_WRITTEN TASK_
Locate the string "kind" in the listing below. Copy every line where it is found.

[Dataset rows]
☆ ☆ ☆ ☆

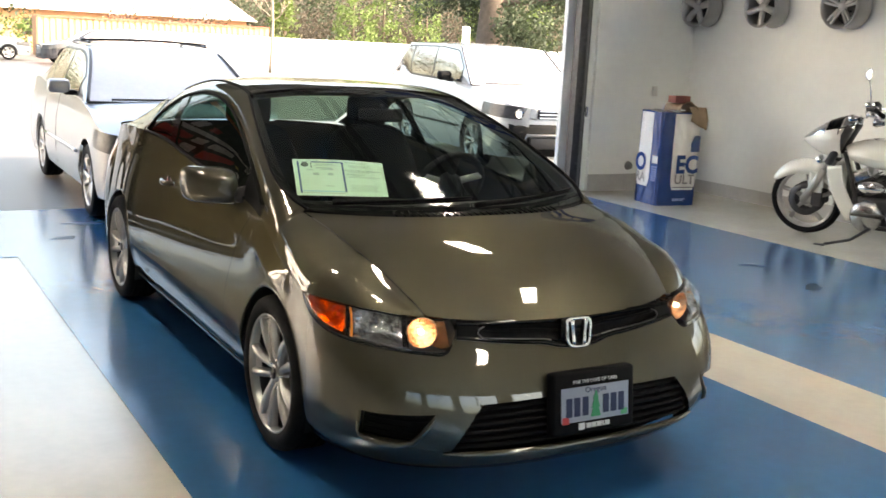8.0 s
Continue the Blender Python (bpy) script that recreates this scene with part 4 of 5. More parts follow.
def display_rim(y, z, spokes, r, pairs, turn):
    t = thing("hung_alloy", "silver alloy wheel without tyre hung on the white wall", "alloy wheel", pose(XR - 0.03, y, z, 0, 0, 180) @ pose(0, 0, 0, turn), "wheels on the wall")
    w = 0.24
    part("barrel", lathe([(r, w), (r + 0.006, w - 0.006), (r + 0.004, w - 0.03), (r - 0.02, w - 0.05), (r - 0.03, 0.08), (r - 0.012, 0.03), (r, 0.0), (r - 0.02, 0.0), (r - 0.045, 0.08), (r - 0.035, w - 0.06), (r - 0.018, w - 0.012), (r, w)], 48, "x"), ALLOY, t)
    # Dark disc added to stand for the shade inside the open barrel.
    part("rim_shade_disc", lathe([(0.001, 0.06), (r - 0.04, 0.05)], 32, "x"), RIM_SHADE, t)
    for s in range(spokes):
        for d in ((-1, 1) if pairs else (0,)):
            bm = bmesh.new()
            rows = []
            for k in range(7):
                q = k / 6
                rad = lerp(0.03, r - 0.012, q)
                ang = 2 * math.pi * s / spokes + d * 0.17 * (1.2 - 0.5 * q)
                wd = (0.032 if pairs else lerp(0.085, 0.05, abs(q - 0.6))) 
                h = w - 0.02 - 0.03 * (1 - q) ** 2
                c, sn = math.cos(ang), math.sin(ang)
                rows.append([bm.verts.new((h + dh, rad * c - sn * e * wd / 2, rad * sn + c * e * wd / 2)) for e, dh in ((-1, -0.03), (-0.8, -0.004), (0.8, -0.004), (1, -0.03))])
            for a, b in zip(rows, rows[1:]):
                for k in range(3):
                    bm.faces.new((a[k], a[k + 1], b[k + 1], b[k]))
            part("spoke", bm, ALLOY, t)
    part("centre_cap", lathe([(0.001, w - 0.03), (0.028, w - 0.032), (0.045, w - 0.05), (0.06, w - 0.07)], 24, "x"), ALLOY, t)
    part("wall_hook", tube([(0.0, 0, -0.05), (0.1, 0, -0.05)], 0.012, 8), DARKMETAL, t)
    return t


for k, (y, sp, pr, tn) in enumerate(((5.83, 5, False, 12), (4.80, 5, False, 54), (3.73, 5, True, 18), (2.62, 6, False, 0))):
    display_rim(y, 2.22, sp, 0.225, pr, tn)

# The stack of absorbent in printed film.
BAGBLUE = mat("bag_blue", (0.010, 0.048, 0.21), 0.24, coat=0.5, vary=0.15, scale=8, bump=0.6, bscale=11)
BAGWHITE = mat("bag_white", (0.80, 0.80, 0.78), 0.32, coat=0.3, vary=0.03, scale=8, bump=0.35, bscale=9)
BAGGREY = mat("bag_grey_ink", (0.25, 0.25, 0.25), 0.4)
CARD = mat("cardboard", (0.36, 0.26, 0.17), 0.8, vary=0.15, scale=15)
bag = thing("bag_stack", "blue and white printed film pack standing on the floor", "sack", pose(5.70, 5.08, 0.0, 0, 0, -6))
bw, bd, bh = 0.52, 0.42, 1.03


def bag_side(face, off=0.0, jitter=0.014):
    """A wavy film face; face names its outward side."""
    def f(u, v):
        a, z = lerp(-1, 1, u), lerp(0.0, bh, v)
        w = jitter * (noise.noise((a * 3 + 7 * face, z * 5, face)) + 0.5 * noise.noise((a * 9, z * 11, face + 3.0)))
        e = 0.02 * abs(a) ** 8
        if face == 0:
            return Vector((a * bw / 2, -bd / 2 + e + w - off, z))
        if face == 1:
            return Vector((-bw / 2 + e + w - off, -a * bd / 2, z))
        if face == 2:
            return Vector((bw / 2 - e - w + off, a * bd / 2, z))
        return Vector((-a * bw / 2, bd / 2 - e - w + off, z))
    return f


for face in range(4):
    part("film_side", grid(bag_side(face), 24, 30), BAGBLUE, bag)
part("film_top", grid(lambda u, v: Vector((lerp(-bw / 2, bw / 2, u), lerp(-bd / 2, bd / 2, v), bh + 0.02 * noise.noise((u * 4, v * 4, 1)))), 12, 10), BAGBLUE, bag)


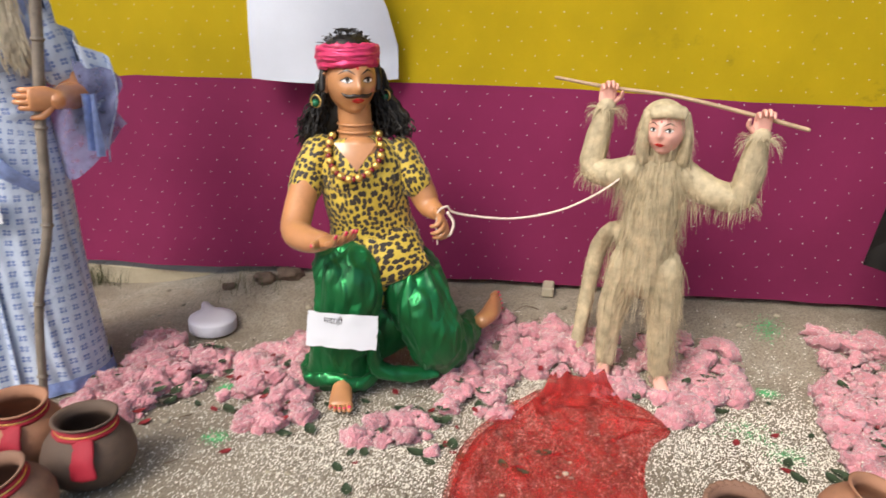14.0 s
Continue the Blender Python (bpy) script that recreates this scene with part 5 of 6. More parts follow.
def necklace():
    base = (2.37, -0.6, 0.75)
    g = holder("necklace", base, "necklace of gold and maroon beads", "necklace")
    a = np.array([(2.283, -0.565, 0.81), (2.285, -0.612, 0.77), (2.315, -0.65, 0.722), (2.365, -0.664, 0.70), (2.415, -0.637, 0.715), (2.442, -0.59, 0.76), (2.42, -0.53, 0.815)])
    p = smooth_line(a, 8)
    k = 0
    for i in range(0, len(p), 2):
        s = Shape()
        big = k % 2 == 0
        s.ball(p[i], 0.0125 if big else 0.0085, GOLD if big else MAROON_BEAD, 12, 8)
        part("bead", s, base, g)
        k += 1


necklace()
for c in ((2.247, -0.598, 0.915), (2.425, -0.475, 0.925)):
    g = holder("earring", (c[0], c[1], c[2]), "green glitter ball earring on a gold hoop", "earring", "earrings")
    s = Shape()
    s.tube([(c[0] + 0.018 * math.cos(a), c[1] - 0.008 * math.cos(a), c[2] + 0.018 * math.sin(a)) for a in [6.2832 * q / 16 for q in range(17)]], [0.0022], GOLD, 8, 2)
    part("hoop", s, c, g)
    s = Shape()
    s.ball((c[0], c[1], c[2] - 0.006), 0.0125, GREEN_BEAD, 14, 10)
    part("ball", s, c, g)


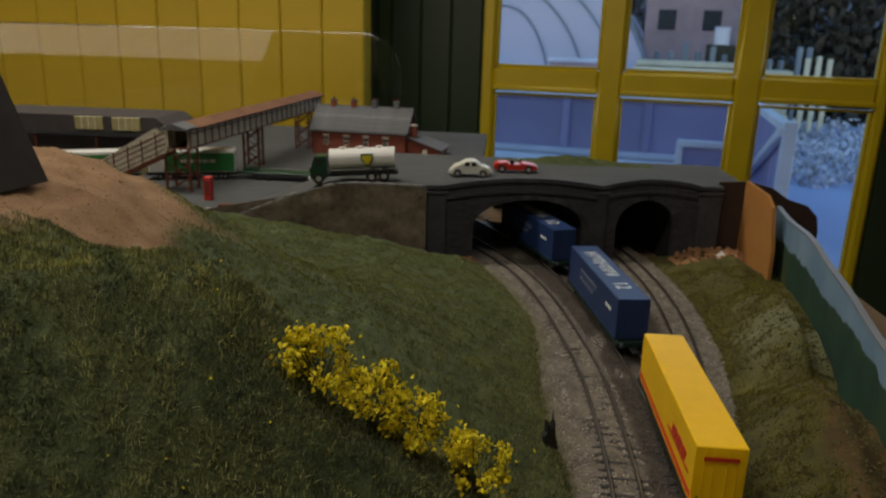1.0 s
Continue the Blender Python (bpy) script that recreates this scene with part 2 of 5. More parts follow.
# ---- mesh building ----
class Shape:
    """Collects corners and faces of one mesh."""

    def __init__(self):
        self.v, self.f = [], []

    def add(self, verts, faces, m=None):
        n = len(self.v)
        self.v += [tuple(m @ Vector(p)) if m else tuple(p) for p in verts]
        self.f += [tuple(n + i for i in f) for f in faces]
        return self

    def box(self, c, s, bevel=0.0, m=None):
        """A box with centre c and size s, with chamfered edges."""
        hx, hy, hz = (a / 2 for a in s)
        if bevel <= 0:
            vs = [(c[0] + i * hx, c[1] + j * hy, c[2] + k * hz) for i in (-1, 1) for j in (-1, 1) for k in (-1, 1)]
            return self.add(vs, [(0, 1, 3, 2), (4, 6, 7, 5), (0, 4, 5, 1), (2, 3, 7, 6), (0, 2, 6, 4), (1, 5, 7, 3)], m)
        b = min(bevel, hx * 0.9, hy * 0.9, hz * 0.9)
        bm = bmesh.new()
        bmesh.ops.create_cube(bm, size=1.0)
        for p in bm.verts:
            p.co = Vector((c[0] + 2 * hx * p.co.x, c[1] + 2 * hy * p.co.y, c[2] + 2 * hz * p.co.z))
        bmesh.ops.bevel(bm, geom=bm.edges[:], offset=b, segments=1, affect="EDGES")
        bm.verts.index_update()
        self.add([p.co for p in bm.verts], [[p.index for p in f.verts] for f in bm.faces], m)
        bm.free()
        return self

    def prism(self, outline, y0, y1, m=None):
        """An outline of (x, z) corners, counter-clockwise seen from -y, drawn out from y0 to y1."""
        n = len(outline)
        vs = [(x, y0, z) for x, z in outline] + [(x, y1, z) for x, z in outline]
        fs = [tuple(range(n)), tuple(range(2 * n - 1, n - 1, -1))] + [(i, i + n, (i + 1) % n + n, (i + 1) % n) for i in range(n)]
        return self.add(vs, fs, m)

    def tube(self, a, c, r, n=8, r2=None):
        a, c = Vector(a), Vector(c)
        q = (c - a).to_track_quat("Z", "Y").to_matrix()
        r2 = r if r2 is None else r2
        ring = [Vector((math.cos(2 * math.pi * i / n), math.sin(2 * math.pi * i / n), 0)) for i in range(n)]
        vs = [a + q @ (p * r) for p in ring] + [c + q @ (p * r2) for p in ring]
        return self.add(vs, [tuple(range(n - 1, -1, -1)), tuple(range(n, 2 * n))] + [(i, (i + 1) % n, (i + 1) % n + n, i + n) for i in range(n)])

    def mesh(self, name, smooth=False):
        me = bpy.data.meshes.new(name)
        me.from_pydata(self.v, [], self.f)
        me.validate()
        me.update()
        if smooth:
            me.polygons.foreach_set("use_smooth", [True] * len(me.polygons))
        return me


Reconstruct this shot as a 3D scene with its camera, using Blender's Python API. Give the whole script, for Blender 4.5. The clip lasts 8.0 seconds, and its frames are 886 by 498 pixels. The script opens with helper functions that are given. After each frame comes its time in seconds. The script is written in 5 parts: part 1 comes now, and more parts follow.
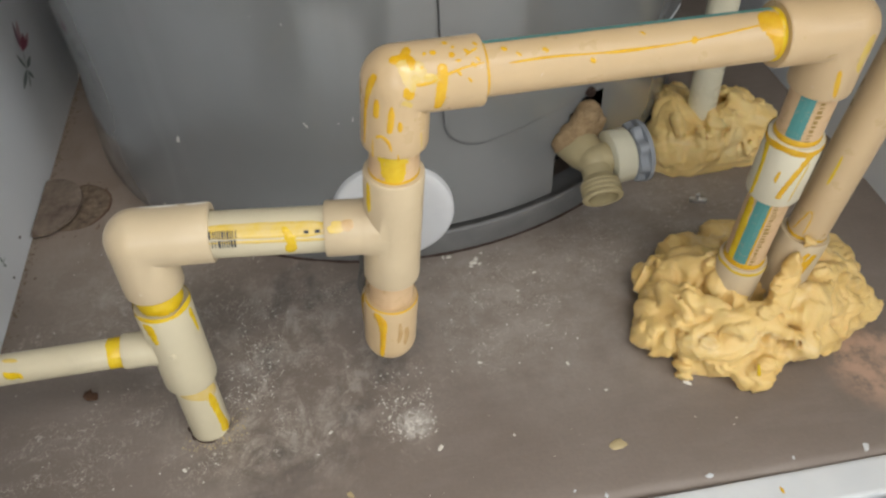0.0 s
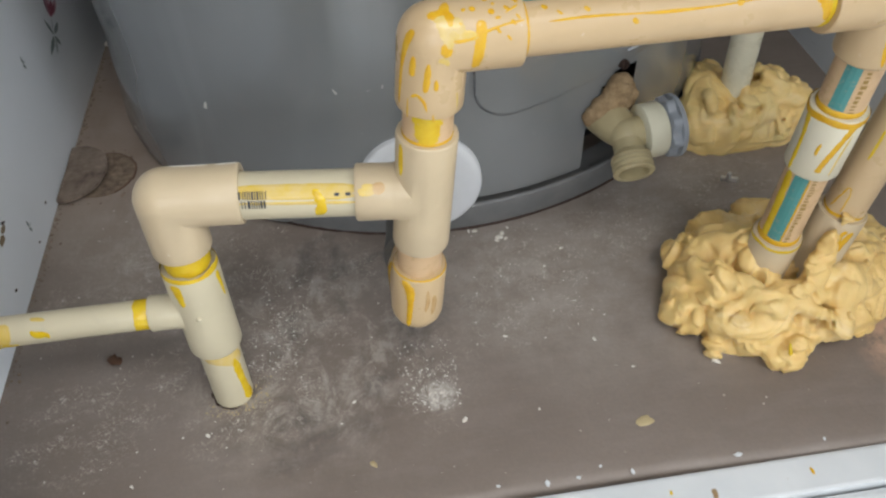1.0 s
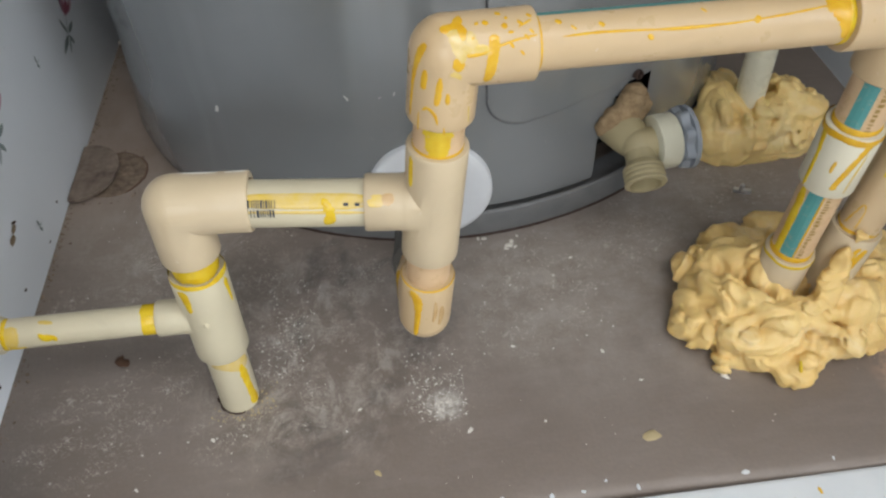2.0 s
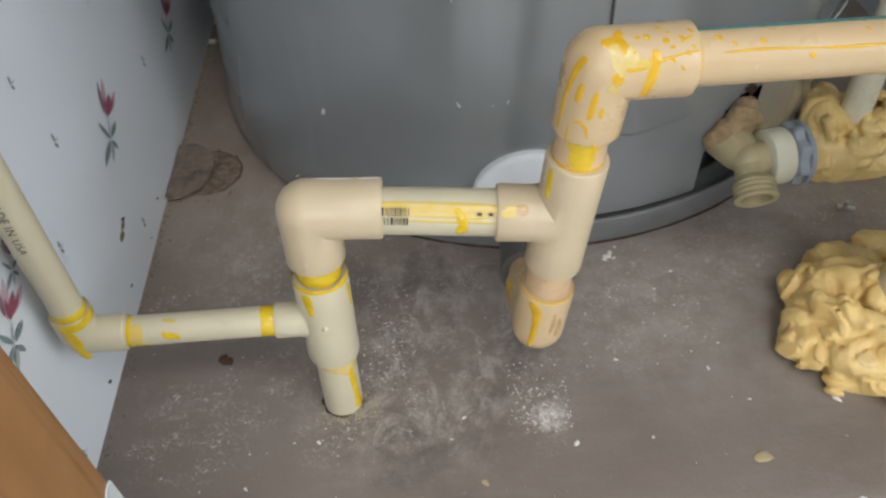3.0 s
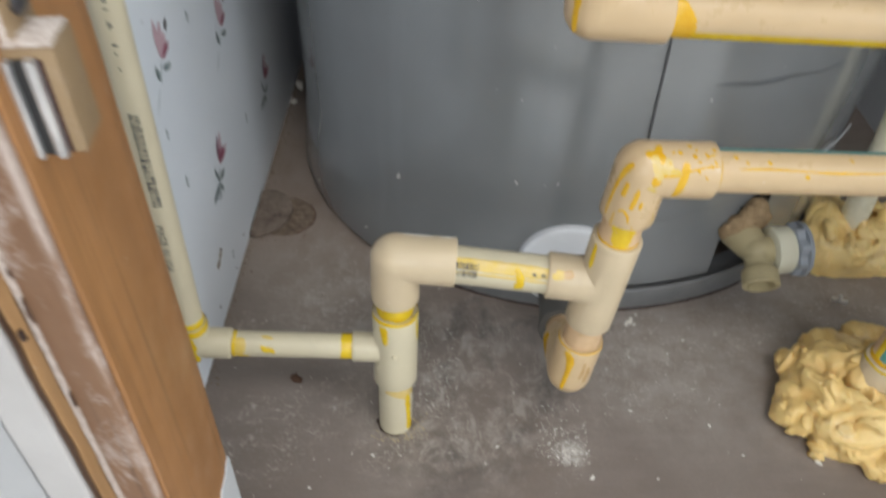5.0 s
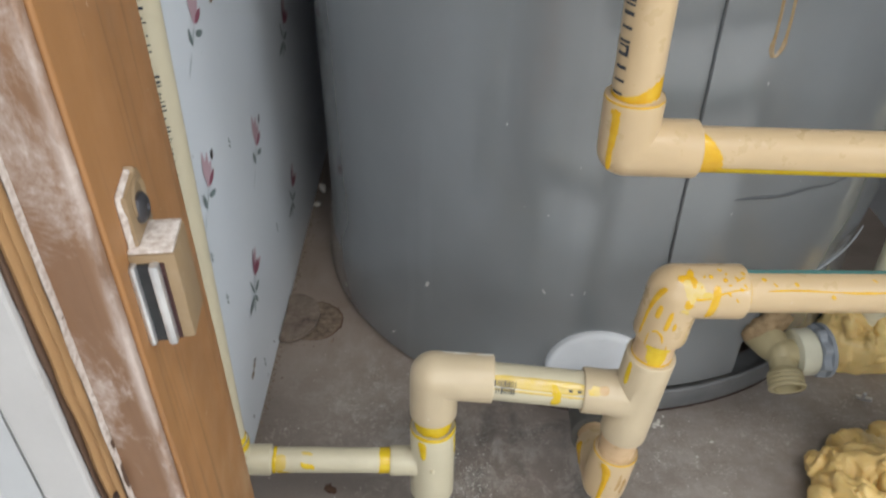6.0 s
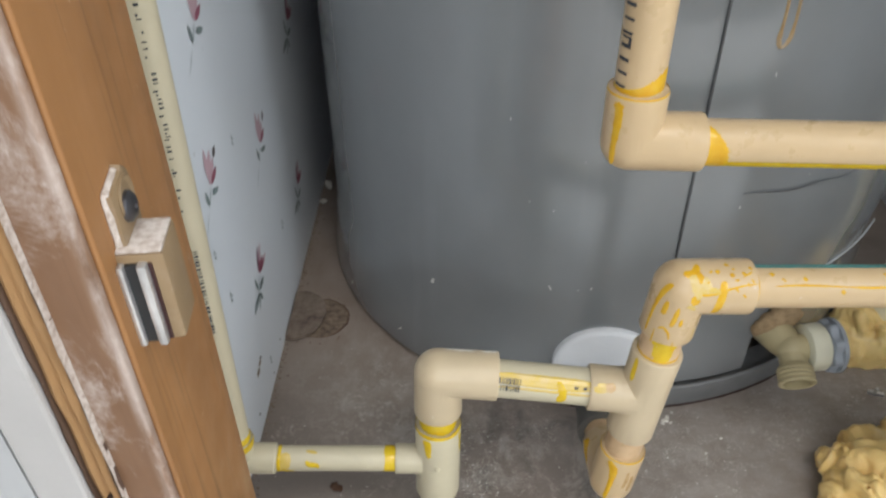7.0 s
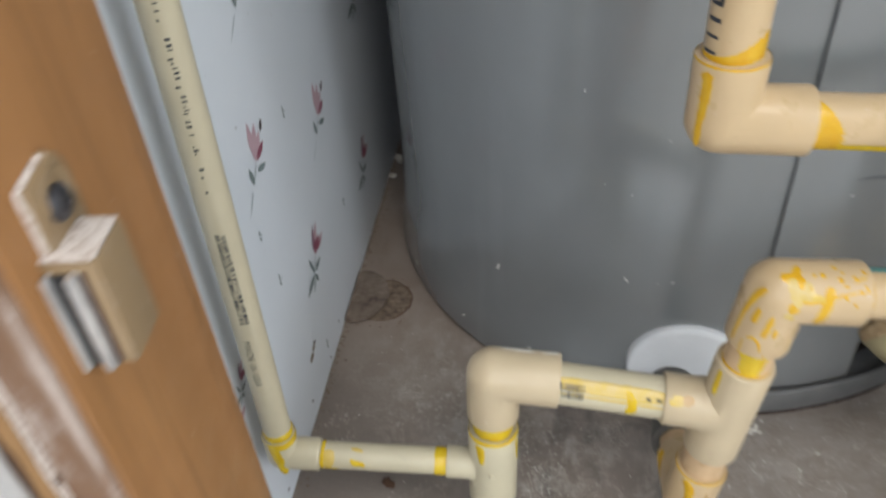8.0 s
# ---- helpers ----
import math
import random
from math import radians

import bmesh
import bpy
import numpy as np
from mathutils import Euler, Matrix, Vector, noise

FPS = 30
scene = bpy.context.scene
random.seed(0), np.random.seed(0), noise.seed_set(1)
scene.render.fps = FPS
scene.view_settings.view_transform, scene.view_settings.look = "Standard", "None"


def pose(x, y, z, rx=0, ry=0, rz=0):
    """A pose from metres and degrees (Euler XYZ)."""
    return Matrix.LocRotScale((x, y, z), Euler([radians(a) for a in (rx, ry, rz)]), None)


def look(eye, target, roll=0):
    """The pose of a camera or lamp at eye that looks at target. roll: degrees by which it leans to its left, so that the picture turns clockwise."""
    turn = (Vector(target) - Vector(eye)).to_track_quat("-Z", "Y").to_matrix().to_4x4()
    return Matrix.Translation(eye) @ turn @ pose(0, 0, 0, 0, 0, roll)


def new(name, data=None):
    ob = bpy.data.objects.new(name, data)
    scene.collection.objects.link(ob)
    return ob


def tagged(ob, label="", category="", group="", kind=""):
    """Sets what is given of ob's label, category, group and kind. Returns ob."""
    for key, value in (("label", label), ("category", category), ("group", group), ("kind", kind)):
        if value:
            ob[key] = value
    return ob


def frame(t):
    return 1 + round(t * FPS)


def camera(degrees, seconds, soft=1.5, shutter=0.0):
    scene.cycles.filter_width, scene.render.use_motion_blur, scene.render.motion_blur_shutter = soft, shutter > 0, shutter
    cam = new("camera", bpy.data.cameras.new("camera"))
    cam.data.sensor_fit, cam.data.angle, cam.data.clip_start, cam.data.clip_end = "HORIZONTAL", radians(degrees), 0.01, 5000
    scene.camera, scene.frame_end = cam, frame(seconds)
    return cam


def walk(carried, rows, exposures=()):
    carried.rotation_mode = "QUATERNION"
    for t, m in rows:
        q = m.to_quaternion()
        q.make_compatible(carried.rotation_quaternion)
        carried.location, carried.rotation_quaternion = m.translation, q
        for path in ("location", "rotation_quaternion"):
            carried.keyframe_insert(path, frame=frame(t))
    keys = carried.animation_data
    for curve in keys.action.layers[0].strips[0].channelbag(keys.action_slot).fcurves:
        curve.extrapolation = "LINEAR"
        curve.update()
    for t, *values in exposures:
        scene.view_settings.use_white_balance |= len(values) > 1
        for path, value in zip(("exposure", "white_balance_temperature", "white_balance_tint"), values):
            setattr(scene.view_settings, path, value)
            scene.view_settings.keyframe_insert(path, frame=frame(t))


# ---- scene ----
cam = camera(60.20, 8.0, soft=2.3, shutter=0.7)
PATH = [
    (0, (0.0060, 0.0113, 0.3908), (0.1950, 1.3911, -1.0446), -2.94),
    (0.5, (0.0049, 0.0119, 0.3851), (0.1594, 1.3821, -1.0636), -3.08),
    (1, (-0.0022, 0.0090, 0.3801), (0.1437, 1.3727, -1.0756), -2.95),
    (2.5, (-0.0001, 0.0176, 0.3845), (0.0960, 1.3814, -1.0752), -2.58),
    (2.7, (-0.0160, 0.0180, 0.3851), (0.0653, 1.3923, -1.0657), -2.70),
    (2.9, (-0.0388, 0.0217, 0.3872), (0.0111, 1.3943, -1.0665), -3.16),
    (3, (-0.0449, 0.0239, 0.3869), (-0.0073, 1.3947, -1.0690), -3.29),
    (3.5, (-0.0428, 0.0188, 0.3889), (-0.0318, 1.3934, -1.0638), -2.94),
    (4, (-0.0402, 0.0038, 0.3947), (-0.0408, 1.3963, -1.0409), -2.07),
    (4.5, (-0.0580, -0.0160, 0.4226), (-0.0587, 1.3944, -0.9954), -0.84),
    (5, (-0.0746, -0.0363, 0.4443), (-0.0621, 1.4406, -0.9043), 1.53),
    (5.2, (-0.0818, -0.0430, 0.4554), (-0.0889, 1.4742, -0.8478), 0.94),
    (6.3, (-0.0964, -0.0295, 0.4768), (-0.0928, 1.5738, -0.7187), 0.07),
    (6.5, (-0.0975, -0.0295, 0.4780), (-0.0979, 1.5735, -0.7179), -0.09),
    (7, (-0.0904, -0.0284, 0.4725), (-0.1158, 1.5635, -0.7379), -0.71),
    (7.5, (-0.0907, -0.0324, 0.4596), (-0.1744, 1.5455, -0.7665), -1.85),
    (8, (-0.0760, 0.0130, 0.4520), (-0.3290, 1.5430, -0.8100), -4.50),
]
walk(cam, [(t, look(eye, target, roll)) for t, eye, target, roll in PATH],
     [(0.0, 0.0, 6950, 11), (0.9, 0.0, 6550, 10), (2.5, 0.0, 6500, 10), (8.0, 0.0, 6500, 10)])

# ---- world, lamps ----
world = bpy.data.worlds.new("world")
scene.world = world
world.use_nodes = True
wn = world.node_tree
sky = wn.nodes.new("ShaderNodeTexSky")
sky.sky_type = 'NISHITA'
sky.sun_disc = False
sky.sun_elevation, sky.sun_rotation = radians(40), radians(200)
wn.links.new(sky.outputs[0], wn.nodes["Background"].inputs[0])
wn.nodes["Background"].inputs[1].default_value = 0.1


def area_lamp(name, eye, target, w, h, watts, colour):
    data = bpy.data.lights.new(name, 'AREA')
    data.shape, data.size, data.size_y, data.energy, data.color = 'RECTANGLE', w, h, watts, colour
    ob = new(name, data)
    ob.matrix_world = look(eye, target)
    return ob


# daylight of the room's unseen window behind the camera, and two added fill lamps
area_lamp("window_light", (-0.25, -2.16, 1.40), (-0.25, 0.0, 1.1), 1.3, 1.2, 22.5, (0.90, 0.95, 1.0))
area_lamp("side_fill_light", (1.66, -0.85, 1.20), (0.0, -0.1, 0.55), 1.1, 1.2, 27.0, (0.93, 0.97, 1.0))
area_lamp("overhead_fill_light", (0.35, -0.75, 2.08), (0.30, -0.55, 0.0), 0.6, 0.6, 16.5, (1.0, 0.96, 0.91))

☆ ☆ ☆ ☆

_RESPONSE TO THIS TASK_
def tagged(ob, label="", category="", group="", kind=""):
    """Sets what is given of ob's label, category, group and kind. Returns ob."""
    for key, value in (("label", label), ("category", category), ("group", group), ("kind", kind)):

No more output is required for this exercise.